Near an isolated mansion lies a beautiful garden.
In this garden grow luscious flowers, shady trees…and a collection of precious “butterflies”—young women who have been kidnapped and intricately tattooed to resemble their namesakes. Overseeing it all is the Gardener, a brutal, twisted man obsessed with capturing and preserving his lovely specimens.
When the garden is discovered, a survivor is brought in for questioning. FBI agents Victor Hanoverian and Brandon Eddison are tasked with piecing together one of the most stomach-churning cases of their careers. But the girl, known only as Maya, proves to be a puzzle herself.
As her story twists and turns, slowly shedding light on life in the Butterfly Garden, Maya reveals old grudges, new saviors, and horrific tales of a man who’d go to any length to hold beauty captive. But the more she shares, the more the agents have to wonder what she’s still hiding...
I received a copy of this novel from netgalley in return for an honest review
I loved Dot Hutchinson's first novel, the Hamlet retelling; A Wounded Name. So I was excited about reading her first adult novel, even more so when I realized it was a creepy serial killer tale.
I LOVED this book! I missed my trax stop on the train home I was so deeply entranced. This book was well written, beautiful, disturbing, heartfelt, interesting and unique.

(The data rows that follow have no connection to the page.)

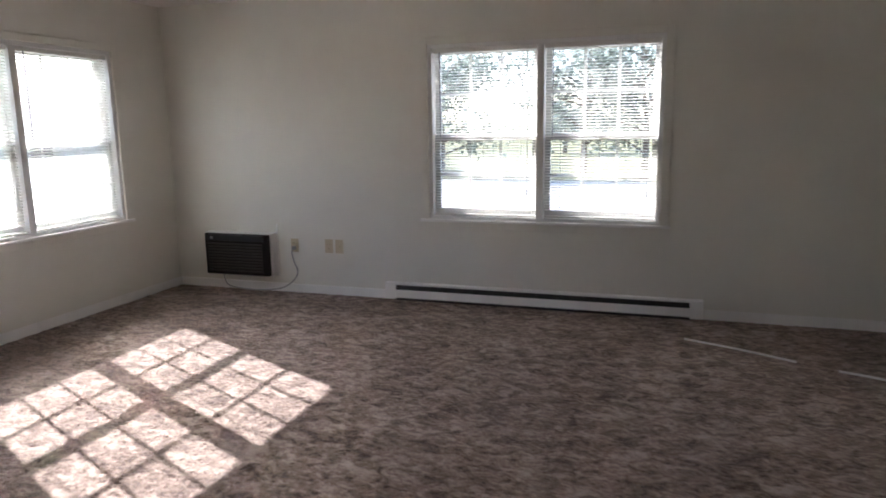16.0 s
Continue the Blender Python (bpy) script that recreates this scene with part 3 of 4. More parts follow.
def burner(cx, cy, r):
    root = part(stove, "burner", bmesh_bowl(cx, cy, r), M_CHROME, smooth=True, label="chrome drip bowl with black coil")
    b = bmesh.new()
    turns = 6 if r > 0.1 else 5
    pts = []
    for k in range(turns * 26 + 1):
        a = 2 * math.pi * k / 26
        rad = 0.018 + (r - 0.03) * k / (turns * 26)
        pts.append((cx + rad * math.cos(a), cy + rad * math.sin(a), CT + 0.008))
    tube(b, pts, 0.0056, 6)
    part(root, "coil", b, M_COIL, smooth=True)


def bmesh_bowl(cx, cy, r):
    b = bmesh.new()
    lathe(b, [(r + 0.012, 0.0015), (r + 0.009, 0.005), (r + 0.002, 0.004), (r - 0.004, 0.0015), (r * 0.6, 0.0008), (0.0, 0.0006)], (cx, cy, CT), 36)
    return b


burner(0.185, -0.262, 0.111)
burner(0.17, -0.53, 0.088)
burner(0.60, -0.24, 0.09)
burner(0.588, -0.5, 0.111)
part(stove, "vent_trim", B((0.006, 0.35, -0.678, -0.656, 0.866, 0.875), (0.36, 0.756, -0.675, -0.656, 0.868, 0.877)), M_STEEL, 0.002)
part(stove, "vent_gap", B((0.004, 0.758, -0.66, -0.654, 0.852, 0.884)), M_BLACK)
door = part(stove, "oven_door", B((0.006, 0.756, -0.685, SF - 0.001, 0.275, 0.850)), M_BLACKGLASS, 0.006)
bm = bmesh.new()
box(bm, -0.002, 0.764, -0.735, -0.708, 0.827, 0.854)
box(bm, 0.02, 0.05, -0.712, -0.684, 0.83, 0.85)
box(bm, 0.71, 0.74, -0.712, -0.684, 0.83, 0.85)
part(door, "handle", bm, M_STEEL, 0.006, seg=3)
part(door, "window", B((0.13, 0.63, -0.6865, -0.685, 0.41, 0.70)), M_BLACKGLASS)
part(stove, "drawer", B((0.006, 0.756, -0.682, SF - 0.001, 0.075, 0.255)), M_BLACKGLASS, 0.005)
part(stove, "drawer_trim", B((0.004, 0.758, -0.688, SF - 0.001, 0.2555, 0.270)), M_STEEL, 0.002)
part(stove, "plinth", B((0.02, 0.74, -0.62, -0.02, 0.0, 0.03)), M_BLACK)

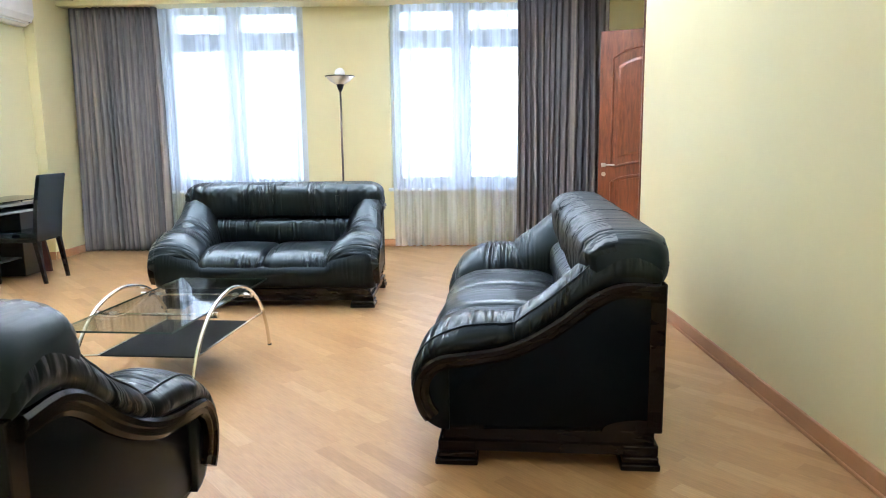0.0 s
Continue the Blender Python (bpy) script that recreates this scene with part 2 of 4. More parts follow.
def cloth(name, dark, mid, light):
    mat, tree, b = shader(name, mid, 0.8)
    v = coords(tree, (1, 1, 0.02))
    tree.links.new(ramp(tree, noise_tex(tree, v, 9, 3, 0.7), [(0.3, dark), (0.5, mid), (0.7, light)]), b.inputs["Base Color"])
    bump(tree, b, noise_tex(tree, coords(tree), 300, 2), 0.15, 0.001)
    return mat


CURTAIN = cloth("grey_striped_curtain", (0.034, 0.036, 0.042), (0.088, 0.082, 0.082), (0.22, 0.19, 0.165))


def sheer_material(name):
    mat = bpy.data.materials.new(name)
    mat.use_nodes = True
    tree = mat.node_tree
    tree.nodes.clear()
    out, mix, cloth_mix = tree.nodes.new("ShaderNodeOutputMaterial"), tree.nodes.new("ShaderNodeMixShader"), tree.nodes.new("ShaderNodeMixShader")
    clear = node(tree, "ShaderNodeBsdfTransparent", Color=(0.97, 0.98, 1.0, 1))
    diff, trans = node(tree, "ShaderNodeBsdfDiffuse", Color=(0.80, 0.86, 0.97, 1)), node(tree, "ShaderNodeBsdfTranslucent", Color=(0.80, 0.86, 0.97, 1))
    cloth_mix.inputs[0].default_value = 0.8
    weave = ramp(tree, noise_tex(tree, coords(tree, (1, 1, 0.03)), 9, 3), [(0.38, (0.42, 0.42, 0.42)), (0.62, (0.88, 0.88, 0.88))])
    for a, z in ((diff.outputs[0], cloth_mix.inputs[1]), (trans.outputs[0], cloth_mix.inputs[2]), (weave, mix.inputs[0]), (clear.outputs[0], mix.inputs[1]), (cloth_mix.outputs[0], mix.inputs[2]), (mix.outputs[0], out.inputs[0])):
        tree.links.new(a, z)
    return mat


SHEER = sheer_material("white_sheer")
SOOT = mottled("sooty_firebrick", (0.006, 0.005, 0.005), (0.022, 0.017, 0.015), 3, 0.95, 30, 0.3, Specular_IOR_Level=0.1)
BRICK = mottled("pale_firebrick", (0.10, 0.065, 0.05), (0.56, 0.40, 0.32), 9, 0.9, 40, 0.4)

# ---- mesh helpers ----


def part(name, bm, mat, parent=None, label="", smooth=False):
    me = bpy.data.meshes.new(name)
    bmesh.ops.recalc_face_normals(bm, faces=bm.faces)
    bm.to_mesh(me)
    bm.free()
    me.materials.append(mat)
    if smooth:
        me.polygons.foreach_set("use_smooth", [True] * len(me.polygons))
    ob = new(name, me)
    if parent is not None:
        ob.parent = parent
    if label:
        ob["label"] = label
    return ob


def thing(name, m, label, category, group=""):
    ob = new(name)
    ob.matrix_world = m
    return tagged(ob, label, category, group)


def add_box(bm, lo, hi, bevel=0.0, segments=2, m=None):
    made = bmesh.ops.create_cube(bm, size=1.0)["verts"]
    size, mid = [b - a for a, b in zip(lo, hi)], [(a + b) / 2 for a, b in zip(lo, hi)]
    for v in made:
        v.co = Vector([c * s + o for c, s, o in zip(v.co, size, mid)])
    if bevel:
        edges = {e for v in made for e in v.link_edges}
        made = bmesh.ops.bevel(bm, geom=list(edges), offset=bevel, segments=segments, affect="EDGES", profile=0.5)["verts"]
    if m is not None:
        bmesh.ops.transform(bm, matrix=m, verts=list({v for v in made}))
    return bm


def box(lo, hi, bevel=0.0, segments=2):
    return add_box(bmesh.new(), lo, hi, bevel, segments)


def add_prism(bm, poly, z0, z1, bevel=0.0):
    """A flat polygon (x, y) pulled up from z0 to z1."""
    lo = [bm.verts.new((x, y, z0)) for x, y in poly]
    hi = [bm.verts.new((x, y, z1)) for x, y in poly]
    n = len(poly)
    faces = [bm.faces.new(lo[::-1]), bm.faces.new(hi)] + [bm.faces.new((lo[i], lo[(i + 1) % n], hi[(i + 1) % n], hi[i])) for i in range(n)]
    if bevel:
        bmesh.ops.bevel(bm, geom=list({e for f in faces for e in f.edges}), offset=bevel, segments=2, affect="EDGES", profile=0.5)
    return bm


def prism(poly, z0, z1, bevel=0.0):
    return add_prism(bmesh.new(), poly, z0, z1, bevel)


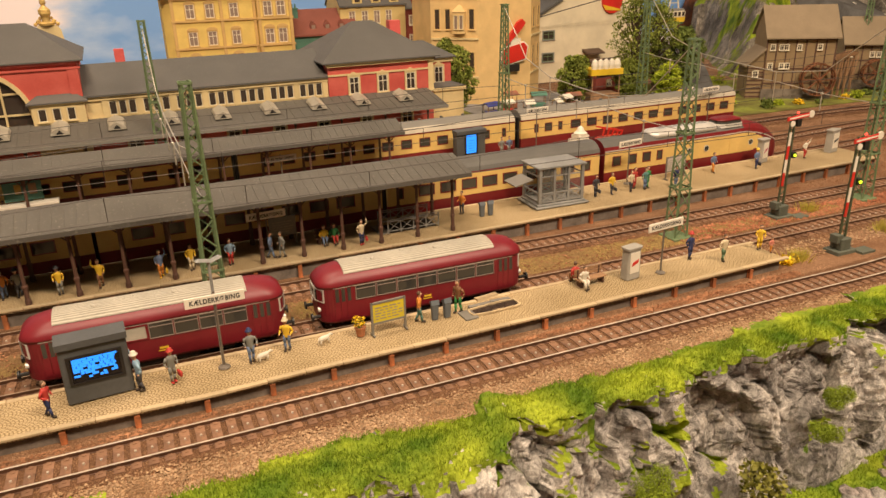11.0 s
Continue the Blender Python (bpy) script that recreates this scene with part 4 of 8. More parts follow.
def power_car(m):
    """Streamlined motor car with a rounded crimson nose."""
    root = thing("power_car", "crimson and cream streamlined diesel power car with silver roof", "power car", m, group="express train coaches")
    hw = 1.5
    def ring(x, w, top):
        return [(x, -w * 0.95, 0.8), (x, -w, 1.15), (x, -w, 2.05), (x, -w, top - 1.1), (x, -w * 0.9, top - 0.6), (x, -w * 0.66, top - 0.28), (x, -w * 0.35, top - 0.07), (x, 0, top),
                (x, w * 0.35, top - 0.07), (x, w * 0.66, top - 0.28), (x, w * 0.9, top - 0.6), (x, w, top - 1.1), (x, w, 2.05), (x, w, 1.15), (x, w * 0.95, 0.8)]
    xs = [(0, 1.5, 5.1), (8, 1.5, 5.1), (15.8, 1.5, 5.1), (17.6, 1.5, 5.15), (19.2, 1.48, 5.0), (20.6, 1.4, 4.6), (21.8, 1.25, 4.0), (22.7, 1.0, 3.3), (23.3, 0.6, 2.6)]
    bm = B()
    rows = [[bm.verts.new(p) for p in ring(*r)] for r in xs]
    for i, (a, b) in enumerate(zip(rows, rows[1:])):
        for k in range(14):
            f = bm.faces.new((a[k], b[k], b[k + 1], a[k + 1]))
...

I got in on my kindle and will now buy it in hardback because it was one of my favorite books this year.
The author writes the bad guy The Gardener in an almost sympathetic likable way, just like in Lolita. I had to stop a few times and go, "eeew this is a fraking rapist serial killer! He's not romantic or kind!" However I find that this just shows what a great writer the author is.
I think the author was trying to make the protagonist, Maya, unreliable, but it failed. There is a weird tie in at the end that I found to be unnecessarily coincidental and awkward, which is my only complaint about the book.
It should be noted this book is dark, there are trigger warnings for rape (with underage girls by older men), drug use, child abandonment and suicide.
The story is told almost 100% from Maya as she sits in an interrogation room and speaks to the FBI about being in The Garden, which was a very clever way to tell this story.
I can't say much more than that because it would ruin so many aspects of this brilliant book. So just go read it!